Gli antecedenti dell’hacking

La ricerca ad oggi ha delineato modelli statistici in grado di descrivere predittori del fenomeno, nella cornice criminologico-psicologica della General Theory of Crime (Gottfredson & Hirschi, 1990), della Routine Activity Theory (Felson & Cohen, 1979) e della Social Learning Theory (Bandura, 1977).

Donner (2014) ha riscontrato un basso livello di autocontrollo come predittore di attività criminali in Rete, dato comprovato da Philips et al. (2015) in concomitanza con percezione di assenza di guardiani adeguati e da Marcum e collaboratori (2014) in associazione con l’influenza di pari devianti.
Più precisamente, la costellazione di questi antecedenti, tutt’oggi da approfondire, delinea come segue il terreno fertile per diventare hacker. Bassi livelli di autocontrollo costituiscono il primo passo per infrangere barriere morali e legali, unito alla convinzione dell’assenza di autorità vigilanti nel contesto virtuale, insieme con l’accettazione o il supporto di pari sociali, creerebbero la miscela esplosiva per comportamenti “cyber-criminali”. Un ulteriore filone di indagine potrebbe ricercare un nuovo antecedente nell’aver subito sulla propria pelle atti di cyber-criminalità, come dimostrato a proposito del cyber-bullismo e dell’uso problematico di Internet (Gámez-Guadix et al, 2013).

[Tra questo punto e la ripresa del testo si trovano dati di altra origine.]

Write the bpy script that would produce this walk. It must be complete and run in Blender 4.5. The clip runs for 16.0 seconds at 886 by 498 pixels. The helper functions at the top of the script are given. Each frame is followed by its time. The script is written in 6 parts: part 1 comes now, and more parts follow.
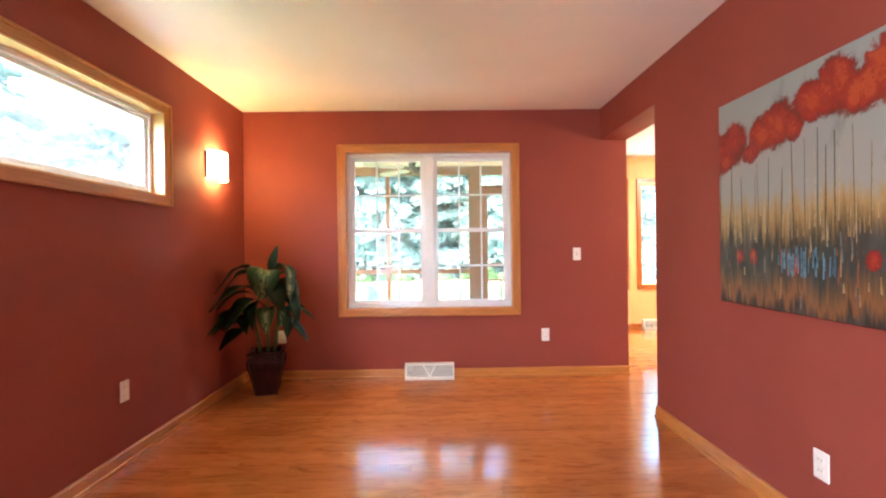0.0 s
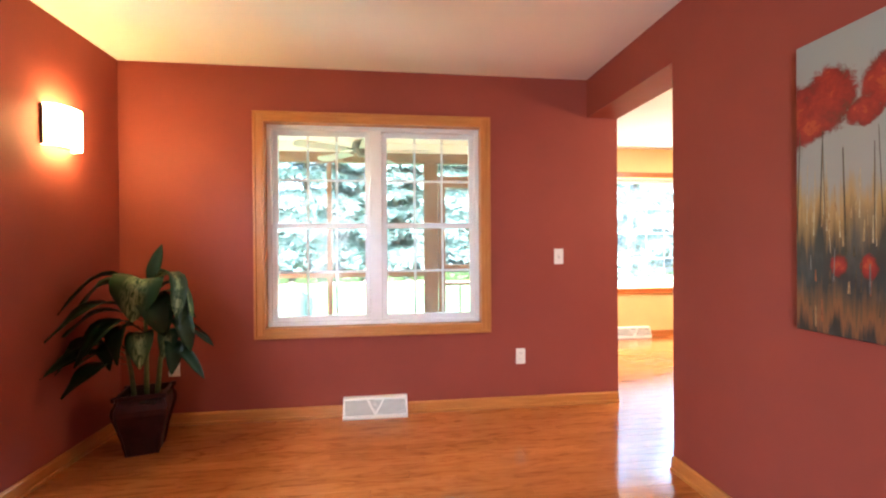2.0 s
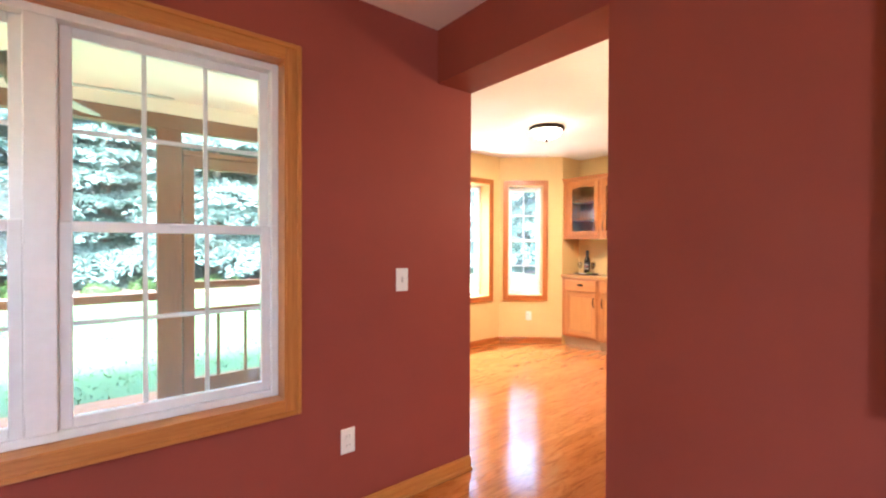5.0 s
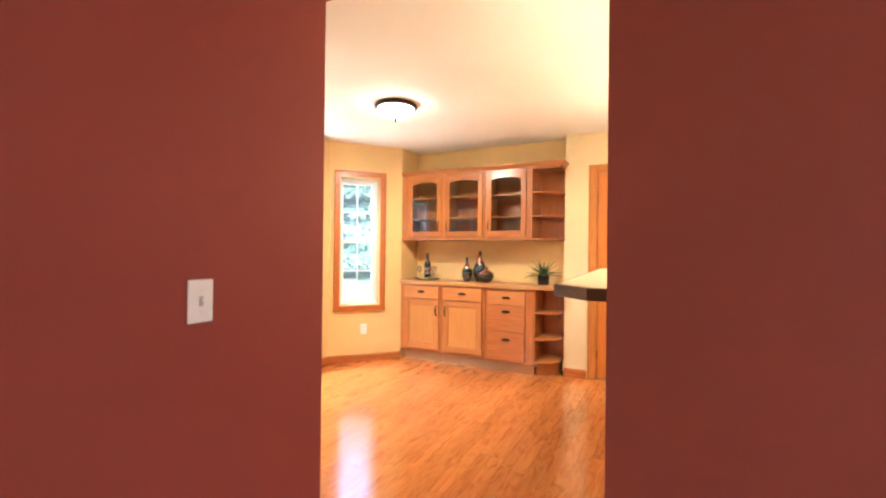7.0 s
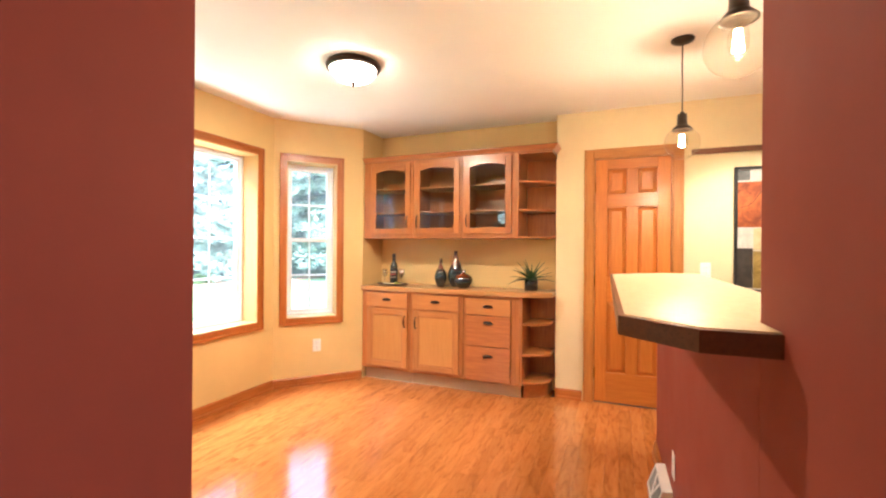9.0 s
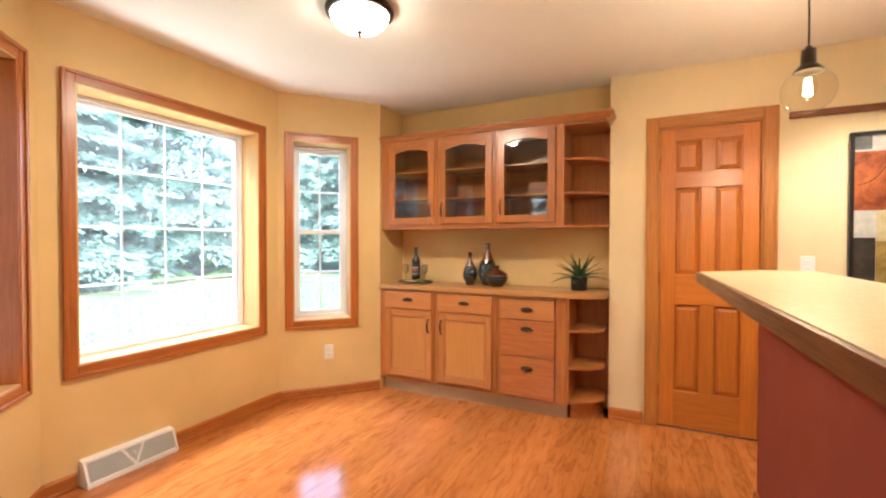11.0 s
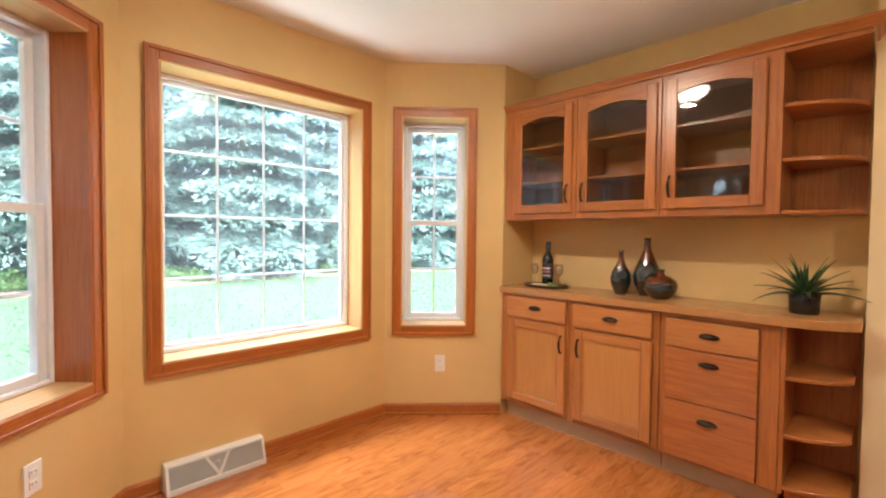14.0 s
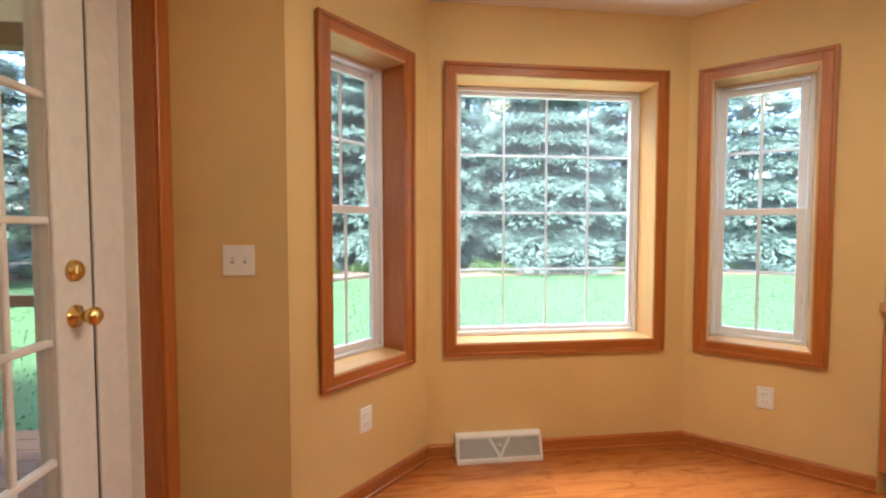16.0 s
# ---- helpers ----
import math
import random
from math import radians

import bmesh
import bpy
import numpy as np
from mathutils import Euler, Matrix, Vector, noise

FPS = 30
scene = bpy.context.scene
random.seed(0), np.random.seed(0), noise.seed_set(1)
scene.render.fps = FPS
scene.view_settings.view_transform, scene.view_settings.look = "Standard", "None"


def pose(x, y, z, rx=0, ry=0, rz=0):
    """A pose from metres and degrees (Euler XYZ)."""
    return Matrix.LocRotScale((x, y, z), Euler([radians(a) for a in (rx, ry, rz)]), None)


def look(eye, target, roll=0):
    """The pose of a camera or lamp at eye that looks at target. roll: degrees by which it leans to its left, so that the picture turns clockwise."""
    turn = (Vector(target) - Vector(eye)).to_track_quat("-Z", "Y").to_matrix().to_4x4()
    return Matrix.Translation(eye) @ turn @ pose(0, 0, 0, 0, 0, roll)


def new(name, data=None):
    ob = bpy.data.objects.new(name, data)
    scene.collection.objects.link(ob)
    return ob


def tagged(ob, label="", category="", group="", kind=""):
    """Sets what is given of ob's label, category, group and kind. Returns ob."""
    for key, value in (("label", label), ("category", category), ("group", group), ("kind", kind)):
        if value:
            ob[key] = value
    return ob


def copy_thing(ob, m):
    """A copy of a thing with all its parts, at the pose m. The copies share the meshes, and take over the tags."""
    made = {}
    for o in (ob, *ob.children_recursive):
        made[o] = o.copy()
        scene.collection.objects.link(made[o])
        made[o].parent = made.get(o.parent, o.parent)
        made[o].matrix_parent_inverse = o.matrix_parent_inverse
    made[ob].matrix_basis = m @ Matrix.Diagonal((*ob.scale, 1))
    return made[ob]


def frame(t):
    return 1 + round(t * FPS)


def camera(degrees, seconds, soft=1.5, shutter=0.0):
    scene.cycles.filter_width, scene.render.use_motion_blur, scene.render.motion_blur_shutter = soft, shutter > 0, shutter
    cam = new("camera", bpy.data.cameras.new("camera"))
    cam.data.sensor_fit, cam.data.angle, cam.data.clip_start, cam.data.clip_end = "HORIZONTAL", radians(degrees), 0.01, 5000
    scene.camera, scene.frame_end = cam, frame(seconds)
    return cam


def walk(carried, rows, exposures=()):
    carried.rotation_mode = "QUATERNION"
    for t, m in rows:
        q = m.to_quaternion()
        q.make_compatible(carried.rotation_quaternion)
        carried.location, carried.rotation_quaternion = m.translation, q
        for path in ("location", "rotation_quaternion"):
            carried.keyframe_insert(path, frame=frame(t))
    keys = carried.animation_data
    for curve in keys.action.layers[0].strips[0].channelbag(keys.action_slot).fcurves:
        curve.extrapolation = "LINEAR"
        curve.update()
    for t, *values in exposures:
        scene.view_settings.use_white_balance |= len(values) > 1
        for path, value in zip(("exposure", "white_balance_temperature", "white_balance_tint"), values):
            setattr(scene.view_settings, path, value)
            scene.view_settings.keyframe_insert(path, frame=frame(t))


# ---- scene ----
cam = camera(91.1, 16.0, soft=2.2)
PATH = [
    (0, (0.652, 1.192, 1.18), (0.677, 3.192, 1.176), -0.7),
    (0.5, (0.687, 1.404, 1.187), (0.744, 3.403, 1.181), -0.7),
    (1, (0.648, 1.612, 1.187), (0.814, 3.606, 1.175), -0.7),
    (1.5, (0.632, 1.825, 1.192), (0.86, 3.812, 1.17), -0.7),
    (2, (0.668, 2.043, 1.195), (0.915, 4.027, 1.182), -0.4),
    (2.5, (0.694, 2.24, 1.204), (0.988, 4.218, 1.175), -0.1),
    (3, (0.642, 2.447, 1.197), (1.088, 4.397, 1.17), -0.2),
    (3.5, (0.642, 2.652, 1.184), (1.262, 4.554, 1.177), -0.1),
    (4, (0.712, 2.830, 1.222), (1.472, 4.680, 1.230), 0.2),
    (4.5, (0.77, 3.051, 1.266), (1.707, 4.818, 1.267), 0.6),
    (5, (0.718, 3.318, 1.290), (1.966, 4.880, 1.270), 0.2),
    (5.2, (0.66, 3.415, 1.34), (2.049, 4.852, 1.272), 1.1),
    (7.3, (1.300, 4.148, 1.249), (3.106, 5.006, 1.280), 0.2),
    (7.5, (1.365, 4.188, 1.249), (3.185, 5.016, 1.285), 0.1),
    (7.7, (1.42, 4.2, 1.277), (3.249, 5.009, 1.294), 0.2),
    (8, (1.535, 4.312, 1.266), (3.384, 5.075, 1.283), 0.4),
    (8.2, (1.595, 4.348, 1.282), (3.453, 5.09, 1.289), 0.6),
    (10.3, (2.204, 4.58, 1.256), (4.021, 5.415, 1.23), 0.1),
    (10.5, (2.252, 4.6, 1.255), (4.062, 5.451, 1.227), 0.1),
    (11, (2.362, 4.678, 1.265), (4.163, 5.548, 1.232), 0.1),
    (11.5, (2.468, 4.754, 1.262), (4.243, 5.675, 1.235), 0.3),
    (12, (2.622, 4.749, 1.258), (4.29, 5.852, 1.234), 0.3),
    (12.5, (2.763, 4.758, 1.267), (4.311, 6.023, 1.235), 0.6),
    (13, (2.863, 4.783, 1.256), (4.346, 6.125, 1.211), 0.1),
    (13.5, (2.963, 4.842, 1.25), (4.417, 6.213, 1.191), -0.1),
    (14, (3.052, 4.912, 1.256), (4.455, 6.336, 1.194), 0.6),
    (14.5, (3.154, 4.945, 1.254), (4.381, 6.523, 1.187), 0.7),
    (15, (3.215, 4.961, 1.22), (4.134, 6.737, 1.17), 0.5),
    (15.5, (3.247, 4.974, 1.214), (3.779, 6.901, 1.15), 0.4),
    (16, (3.211, 5.023, 1.244), (3.441, 7.008, 1.159), -0.0),
]
EXPOSURES = [(t, stops, kelvin, 6) for t, stops, kelvin in ((0.0, 5.28, 5700), (3.0, 5.12, 5650), (5.2, 4.85, 5600), (7.3, 4.70, 5800), (8.2, 4.66, 5800), (10.3, 4.15, 5900), (12.0, 3.99, 5850), (14.0, 3.74, 5850), (16.0, 3.36, 5950))]
walk(cam, [(t, look(eye, target, roll)) for t, eye, target, roll in PATH], EXPOSURES)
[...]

Infine, ancora carente è la letteratura sui fattori di protezione che impediscono agli adolescenti di attuare comportamenti devianti online: Casidy e collaboratori (2016) hanno attualmente identificato nell’educazione religiosa una barriera morale sufficiente contro il coinvolgimento nella criminalità online, tuttavia numerosi sono le potenziali chiavi di indagine per il futuro, tra cui i pattern di attaccamento e il loro ruolo nello spiegare le attitudini ed i comportamenti di nativi e migranti digitali nel cyber-spazio.